1. An aggregator collects transactions for the rollup into a rollup block, and sends the rollup block to a smart contract on Ethereum (or another blockchain with Ethereum-style smart contracts with rich state), along with a bond (we'll see shortly why we need this bond). The rollup block isn't interpreted or executed—the contract simply records the hash of the block and keeps track of all the rollup block hashes. The rollup blocks themselves aren't stored in the contract, but are available for everyone to see in historical Ethereum transactions.
2. Rollup blocks include a state root: the root of the Merkle tree of the rollup's state. If this state root is invalid, anyone can prove it is invalid with a fraud proof within some timeout. This could be because a transaction in the rollup block is invalid, or because the state root is simply incorrect. If a rollup block is proven invalid, the contract rolls back its view of the rollup chain by orphaning all rollup blocks that descend from the invalid block. On a successful fraud proof, a part of the bond is paid to the prover and a part is burned.

3. If the timeout expires without a fraud proof, the contract finalizes the rollup block, allowing the bond to be withdrawn. Withdrawals of user funds from the rollup back to Ethereum are started on the rollup and can only be completed once the contract finalizes the rollup block.

That's it! ORUs seem so simple, so why did it take so long for them to actually be proposed concretely and developed? It's because the design space for these techniques is essentially infinite, and "to find the answer, you must know the answer."
Note: all of the above is how ORUs work in the context of a blockchain like Ethereum, with on-chain execution. ORUs can also be implemented as applications with client-side execution on top of projects like Celestia where fraud proofs can be distributed via a P2P network instead of having to be published to a smart contract.

Compromises

While ORUs do have numerous features that are critical in the context of decentralized blockchains and unstoppable financial platforms and applications, these features come at some minor costs.

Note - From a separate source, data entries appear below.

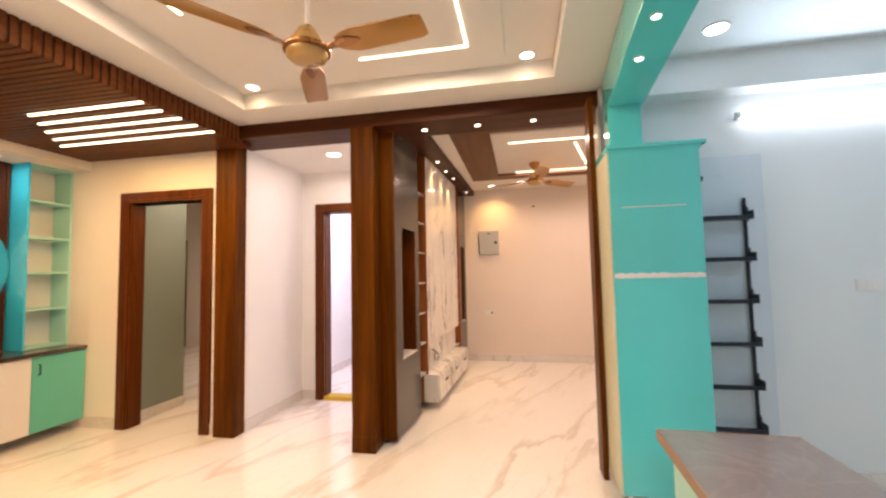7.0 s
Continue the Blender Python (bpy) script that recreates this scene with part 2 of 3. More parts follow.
# ---- building helpers ----
def add_box(bm, x0, x1, y0, y1, z0, z1):
    vs = [bm.verts.new(p) for p in ((x0, y0, z0), (x1, y0, z0), (x1, y1, z0), (x0, y1, z0), (x0, y0, z1), (x1, y0, z1), (x1, y1, z1), (x0, y1, z1))]
    for f in ((3, 2, 1, 0), (4, 5, 6, 7), (0, 1, 5, 4), (1, 2, 6, 5), (2, 3, 7, 6), (3, 0, 4, 7)):
        bm.faces.new([vs[k] for k in f])


def boxes(*bs, bevel=0.0):
    bm = bmesh.new()
    for b in bs:
        x0, x1, y0, y1, z0, z1 = b
        add_box(bm, min(x0, x1), max(x0, x1), min(y0, y1), max(y0, y1), min(z0, z1), max(z0, z1))
    if bevel:
        bmesh.ops.bevel(bm, geom=list(bm.edges), offset=bevel, segments=2, profile=0.6, affect="EDGES", clamp_overlap=True)
    return bm


def turned(profile, seg=32, centre=(0, 0, 0), axis="z"):
    """A turned solid from (radius, height) pairs."""
    bm = bmesh.new()
    rings = []
    for r, h in profile:
        ring = []
        for k in range(seg):
            a = 2 * math.pi * k / seg
            p = (r * math.cos(a), r * math.sin(a), h)
            if axis == "x":
                p = (h, p[0], p[1])
            elif axis == "y":
                p = (p[0], h, p[1])
            ring.append(bm.verts.new([p[i] + centre[i] for i in range(3)]))
        rings.append(ring)
    for a, b in zip(rings, rings[1:]):
        for k in range(seg):
            bm.faces.new((a[k], a[(k + 1) % seg], b[(k + 1) % seg], b[k]))
    bm.faces.new(rings[0][::-1])
    bm.faces.new(rings[-1])
    bmesh.ops.recalc_face_normals(bm, faces=list(bm.faces))
    return bm


def tube(points, radius, seg=10):
    """A round bar along a line of points."""
    bm = bmesh.new()
    pts = [Vector(p) for p in points]
    rings = []
    for k, p in enumerate(pts):
        d = (pts[min(k + 1, len(pts) - 1)] - pts[max(k - 1, 0)]).normalized()
        u = d.orthogonal().normalized()
        w = d.cross(u)
        rings.append([bm.verts.new(p + radius * (math.cos(2 * math.pi * s / seg) * u + math.sin(2 * math.pi * s / seg) * w)) for s in range(seg)])
    for a, b in zip(rings, rings[1:]):
        best = min(range(seg), key=lambda o: (a[0].co - b[o].co).length)
        for s in range(seg):
            bm.faces.new((a[s], a[(s + 1) % seg], b[(best + s + 1) % seg], b[(best + s) % seg]))
    bm.faces.new(rings[0][::-1])
    bm.faces.new(rings[-1])
    bmesh.ops.recalc_face_normals(bm, faces=list(bm.faces))
    return bm


def mesh_ob(name, bm, material, smooth=False):
    me = bpy.data.meshes.new(name)
    bm.to_mesh(me)
    bm.free()
    me.materials.append(material)
    if smooth:
        for p in me.polygons:
            p.use_smooth = True
        me.set_sharp_from_angle(angle=radians(40))
    return new(name, me)


def part(name, bm, material, parent, label="", smooth=False):
    ob = mesh_ob(name, bm, material, smooth)
    ob.parent = parent
    if label:
        ob["label"] = label
    return ob


def thing(name, m, label, category, group="", kind=""):
    ob = new(name)
    ob.empty_display_size = 0.1
    ob.matrix_world = m
    return tagged(ob, label, category, group, kind)


def structure(name, bm, material, label="", smooth=False):
    return tagged(mesh_ob(name, bm, material, smooth), label, "", "", "structure")


# ---- floors and walls ----
def pierced(x0, x1, y0, y1, door0, door1, head, top):
    """One wall along x with a doorway cut out of it."""
    bm = bmesh.new()
    line = ((x0, 0), (door0, 0), (door0, head), (door1, head), (door1, 0), (x1, 0), (x1, top), (x0, top))
    front = [bm.verts.new((x, y0, z)) for x, z in line]
    back = [bm.verts.new((x, y1, z)) for x, z in line]
    bm.faces.new(front)
    bm.faces.new(back[::-1])
    for k in range(8):
        bm.faces.new((front[k], back[k], back[(k + 1) % 8], front[(k + 1) % 8]))
    bmesh.ops.recalc_face_normals(bm, faces=list(bm.faces))
    return bm


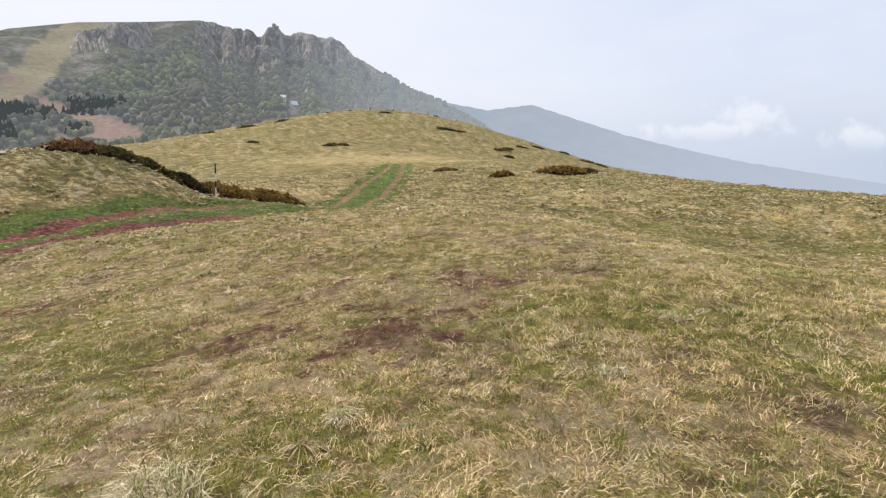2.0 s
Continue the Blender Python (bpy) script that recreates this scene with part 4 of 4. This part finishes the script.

  1. By default, the timeout for fraud proofs (and thus, the delay for withdrawing funds) can be quite long—on the order of weeks—due to the inherent latency of interacting with smart contracts on Ethereum. With client-side execution, the timeout can be shortened substantially. This delay can however be circumvented easily by having liquidity providers (LPs) service withdrawals using atomic swaps for a small fee. In fact, this is a new DeFi primitive: LPs can earn a return on their liquidity trustlessly by providing a service.
  2. The throughput of an ORU is upper-bounded by the data availability throughput of Ethereum. In this context, ORUs can actually be thought of as pseudo-shards. Multiple ORUs can run in parallel over a single data availability layer. And fortunately, it's easier to scale data availability than execution. Projects like Celestia are specifically optimized for providing a highly-scalable general-purpose data availability layer that all rollup projects can use to unlock their full potential.

Conclusion

To wrap things up, ORUs are here to stay. They offer a way for Ethereum and blockchains in general to achieve most of the promise of sharding much earlier than Serenity Phase 2: scalable execution for decentralized applications without compromising on critical properties. Projects building ORU infrastructure include (non-exhaustive, not an endorsement): Fuel Labs, Offchain Labs, Optimism and Hubble. Projects that are planning on building on top of an ORU in the near future are too numerous to count!